=== Do this ===
Every line below should be copied exactly; drop the pictures.

=-=-=

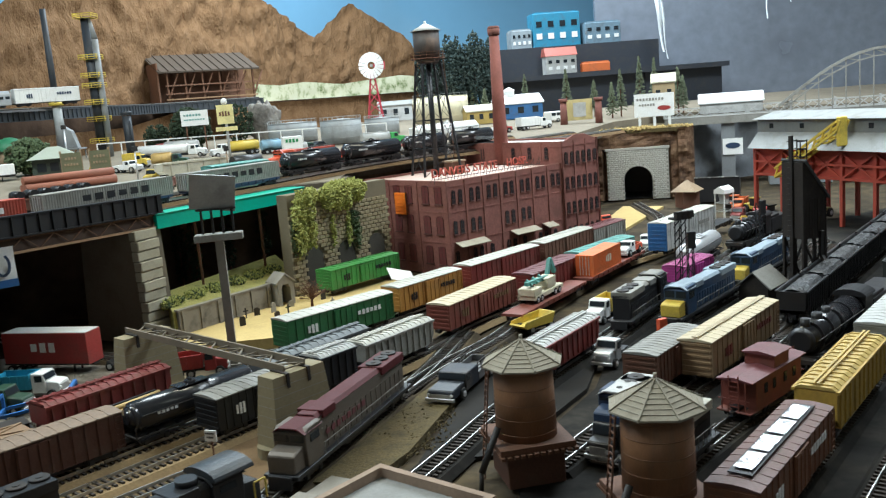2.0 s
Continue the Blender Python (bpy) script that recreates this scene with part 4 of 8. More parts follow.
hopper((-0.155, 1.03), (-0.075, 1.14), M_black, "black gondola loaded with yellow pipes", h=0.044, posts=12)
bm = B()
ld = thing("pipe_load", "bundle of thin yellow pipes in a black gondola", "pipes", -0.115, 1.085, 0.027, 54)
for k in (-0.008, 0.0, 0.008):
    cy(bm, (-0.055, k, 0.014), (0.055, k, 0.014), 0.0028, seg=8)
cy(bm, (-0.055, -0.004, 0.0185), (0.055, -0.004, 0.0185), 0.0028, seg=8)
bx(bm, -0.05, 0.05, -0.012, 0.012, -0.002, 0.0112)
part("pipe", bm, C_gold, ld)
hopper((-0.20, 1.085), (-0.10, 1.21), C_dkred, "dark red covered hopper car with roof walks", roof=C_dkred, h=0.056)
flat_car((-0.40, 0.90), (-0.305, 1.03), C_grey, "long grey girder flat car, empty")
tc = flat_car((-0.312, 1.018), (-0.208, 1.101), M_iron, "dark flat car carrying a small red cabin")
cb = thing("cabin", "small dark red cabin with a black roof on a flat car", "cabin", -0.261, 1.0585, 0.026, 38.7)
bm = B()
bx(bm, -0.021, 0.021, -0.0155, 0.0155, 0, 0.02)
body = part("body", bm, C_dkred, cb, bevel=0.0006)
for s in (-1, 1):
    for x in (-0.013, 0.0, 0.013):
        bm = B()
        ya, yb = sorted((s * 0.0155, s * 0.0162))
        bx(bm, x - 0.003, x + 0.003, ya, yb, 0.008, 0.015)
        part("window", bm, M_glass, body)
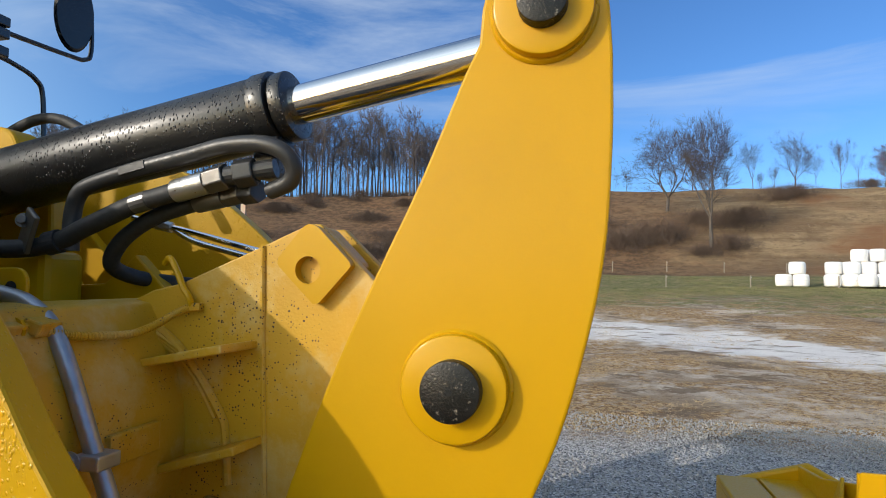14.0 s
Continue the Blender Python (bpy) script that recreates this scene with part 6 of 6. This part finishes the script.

=-=-=

=== Result below ===
2.0 s
Continue the Blender Python (bpy) script that recreates this scene with part 4 of 8. More parts follow.
hopper((-0.155, 1.03), (-0.075, 1.14), M_black, "black gondola loaded with yellow pipes", h=0.044, posts=12)
bm = B()
ld = thing("pipe_load", "bundle of thin yellow pipes in a black gondola", "pipes", -0.115, 1.085, 0.027, 54)
for k in (-0.008, 0.0, 0.008):
    cy(bm, (-0.055, k, 0.014), (0.055, k, 0.014), 0.0028, seg=8)
cy(bm, (-0.055, -0.004, 0.0185), (0.055, -0.004, 0.0185), 0.0028, seg=8)
bx(bm, -0.05, 0.05, -0.012, 0.012, -0.002, 0.0112)
part("pipe", bm, C_gold, ld)
hopper((-0.20, 1.085), (-0.10, 1.21), C_dkred, "dark red covered hopper car with roof walks", roof=C_dkred, h=0.056)
flat_car((-0.40, 0.90), (-0.305, 1.03), C_grey, "long grey girder flat car, empty")
tc = flat_car((-0.312, 1.018), (-0.208, 1.101), M_iron, "dark flat car carrying a small red cabin")
cb = thing("cabin", "small dark red cabin with a black roof on a flat car", "cabin", -0.261, 1.0585, 0.026, 38.7)
bm = B()
bx(bm, -0.021, 0.021, -0.0155, 0.0155, 0, 0.02)
body = part("body", bm, C_dkred, cb, bevel=0.0006)
for s in (-1, 1):
    for x in (-0.013, 0.0, 0.013):
        bm = B()
        ya, yb = sorted((s * 0.0155, s * 0.0162))
        bx(bm, x - 0.003, x + 0.003, ya, yb, 0.008, 0.015)
        part("window", bm, M_glass, body)
14.0 s
Continue the Blender Python (bpy) script that recreates this scene with part 6 of 6. This part finishes the script.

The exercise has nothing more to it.